## EXERCISE BRIEF
Search the records below for the word "with" and show every line where it occurs.

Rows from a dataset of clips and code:
* * *
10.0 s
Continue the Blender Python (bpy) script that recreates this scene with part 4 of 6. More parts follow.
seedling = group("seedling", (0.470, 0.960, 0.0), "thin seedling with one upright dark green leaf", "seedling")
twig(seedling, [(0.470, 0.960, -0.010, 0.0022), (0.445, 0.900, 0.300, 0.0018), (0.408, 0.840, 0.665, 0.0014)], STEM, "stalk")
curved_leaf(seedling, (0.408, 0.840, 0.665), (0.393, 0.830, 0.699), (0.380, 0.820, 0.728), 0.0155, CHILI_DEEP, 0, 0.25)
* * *
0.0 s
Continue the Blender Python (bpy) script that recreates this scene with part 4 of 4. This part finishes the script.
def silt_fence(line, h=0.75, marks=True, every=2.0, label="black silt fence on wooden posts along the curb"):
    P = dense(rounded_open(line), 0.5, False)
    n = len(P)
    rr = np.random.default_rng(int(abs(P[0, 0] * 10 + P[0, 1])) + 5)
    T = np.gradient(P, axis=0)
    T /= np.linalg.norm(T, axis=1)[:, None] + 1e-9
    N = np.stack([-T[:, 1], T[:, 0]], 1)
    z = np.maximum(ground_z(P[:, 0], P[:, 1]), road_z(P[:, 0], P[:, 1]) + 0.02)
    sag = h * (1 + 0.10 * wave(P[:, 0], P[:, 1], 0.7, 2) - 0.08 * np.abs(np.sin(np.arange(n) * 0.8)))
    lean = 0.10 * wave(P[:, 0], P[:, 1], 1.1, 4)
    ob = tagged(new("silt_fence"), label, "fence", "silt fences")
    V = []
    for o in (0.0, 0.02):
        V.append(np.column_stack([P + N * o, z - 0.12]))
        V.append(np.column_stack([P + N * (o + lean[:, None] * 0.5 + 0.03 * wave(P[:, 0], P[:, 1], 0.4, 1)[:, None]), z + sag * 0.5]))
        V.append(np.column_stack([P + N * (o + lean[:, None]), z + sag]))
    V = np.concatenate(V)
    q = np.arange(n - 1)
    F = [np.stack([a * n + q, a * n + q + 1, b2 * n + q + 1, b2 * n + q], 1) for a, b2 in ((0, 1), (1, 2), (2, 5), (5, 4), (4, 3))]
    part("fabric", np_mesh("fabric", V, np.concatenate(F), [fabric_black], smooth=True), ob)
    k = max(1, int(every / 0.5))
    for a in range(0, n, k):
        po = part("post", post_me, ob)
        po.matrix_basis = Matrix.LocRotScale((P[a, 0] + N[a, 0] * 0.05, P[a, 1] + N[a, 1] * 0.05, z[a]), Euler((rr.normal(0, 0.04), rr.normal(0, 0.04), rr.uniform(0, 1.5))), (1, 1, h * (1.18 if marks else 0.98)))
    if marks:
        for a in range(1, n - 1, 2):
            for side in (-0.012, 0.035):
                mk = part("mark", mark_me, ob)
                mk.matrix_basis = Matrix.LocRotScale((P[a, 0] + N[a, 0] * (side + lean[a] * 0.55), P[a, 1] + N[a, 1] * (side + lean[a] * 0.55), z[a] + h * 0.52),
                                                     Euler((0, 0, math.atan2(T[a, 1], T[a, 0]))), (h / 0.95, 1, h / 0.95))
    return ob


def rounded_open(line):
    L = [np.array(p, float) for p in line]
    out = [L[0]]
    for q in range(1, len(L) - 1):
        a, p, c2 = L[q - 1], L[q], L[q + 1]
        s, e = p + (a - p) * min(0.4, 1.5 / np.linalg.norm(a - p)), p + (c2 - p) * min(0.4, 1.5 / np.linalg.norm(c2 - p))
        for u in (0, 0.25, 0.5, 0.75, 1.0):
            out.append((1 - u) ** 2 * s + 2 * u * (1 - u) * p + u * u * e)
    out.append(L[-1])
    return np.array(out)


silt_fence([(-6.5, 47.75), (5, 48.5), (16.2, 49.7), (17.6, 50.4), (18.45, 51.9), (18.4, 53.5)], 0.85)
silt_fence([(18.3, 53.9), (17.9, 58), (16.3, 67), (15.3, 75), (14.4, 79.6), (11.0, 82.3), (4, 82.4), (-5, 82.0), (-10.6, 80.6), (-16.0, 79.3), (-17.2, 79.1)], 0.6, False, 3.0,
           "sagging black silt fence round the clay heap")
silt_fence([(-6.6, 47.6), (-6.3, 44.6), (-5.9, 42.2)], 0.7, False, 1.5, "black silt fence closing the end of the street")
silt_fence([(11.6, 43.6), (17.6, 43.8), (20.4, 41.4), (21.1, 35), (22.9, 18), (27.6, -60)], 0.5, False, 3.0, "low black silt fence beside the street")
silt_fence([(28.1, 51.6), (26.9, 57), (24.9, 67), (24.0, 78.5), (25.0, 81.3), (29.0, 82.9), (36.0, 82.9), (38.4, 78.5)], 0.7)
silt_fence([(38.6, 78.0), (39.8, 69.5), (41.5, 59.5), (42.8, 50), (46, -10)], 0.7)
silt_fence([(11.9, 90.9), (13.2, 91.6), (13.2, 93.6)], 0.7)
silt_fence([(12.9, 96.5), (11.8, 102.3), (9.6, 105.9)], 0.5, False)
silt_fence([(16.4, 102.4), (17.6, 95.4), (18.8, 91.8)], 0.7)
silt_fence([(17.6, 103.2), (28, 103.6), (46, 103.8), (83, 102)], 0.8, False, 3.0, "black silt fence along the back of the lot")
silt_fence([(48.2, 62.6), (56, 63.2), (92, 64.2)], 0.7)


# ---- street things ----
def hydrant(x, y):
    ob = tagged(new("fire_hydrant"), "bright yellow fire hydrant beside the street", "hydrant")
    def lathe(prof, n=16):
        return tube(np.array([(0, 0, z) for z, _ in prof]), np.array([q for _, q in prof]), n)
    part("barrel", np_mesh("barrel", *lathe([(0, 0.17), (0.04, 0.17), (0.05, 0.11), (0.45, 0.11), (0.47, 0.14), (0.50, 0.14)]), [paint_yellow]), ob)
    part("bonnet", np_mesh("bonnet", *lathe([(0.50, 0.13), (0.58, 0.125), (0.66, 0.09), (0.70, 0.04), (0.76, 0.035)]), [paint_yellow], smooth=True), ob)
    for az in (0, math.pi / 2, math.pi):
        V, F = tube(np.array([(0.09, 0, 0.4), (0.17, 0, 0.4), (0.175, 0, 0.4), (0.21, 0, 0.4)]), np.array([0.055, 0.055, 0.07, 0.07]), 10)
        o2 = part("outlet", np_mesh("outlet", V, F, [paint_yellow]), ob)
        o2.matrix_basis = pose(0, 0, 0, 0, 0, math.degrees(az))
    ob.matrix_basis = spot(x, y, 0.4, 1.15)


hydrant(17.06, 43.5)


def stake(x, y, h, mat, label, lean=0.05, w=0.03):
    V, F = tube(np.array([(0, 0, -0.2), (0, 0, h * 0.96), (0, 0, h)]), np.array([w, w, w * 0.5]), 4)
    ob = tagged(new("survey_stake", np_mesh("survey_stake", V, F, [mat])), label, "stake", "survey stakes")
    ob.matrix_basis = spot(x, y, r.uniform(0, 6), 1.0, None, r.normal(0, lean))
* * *
## ANSWER TO THE TASK
Continue the Blender Python (bpy) script that recreates this scene with part 4 of 6. More parts follow.
seedling = group("seedling", (0.470, 0.960, 0.0), "thin seedling with one upright dark green leaf", "seedling")
Continue the Blender Python (bpy) script that recreates this scene with part 4 of 4. This part finishes the script.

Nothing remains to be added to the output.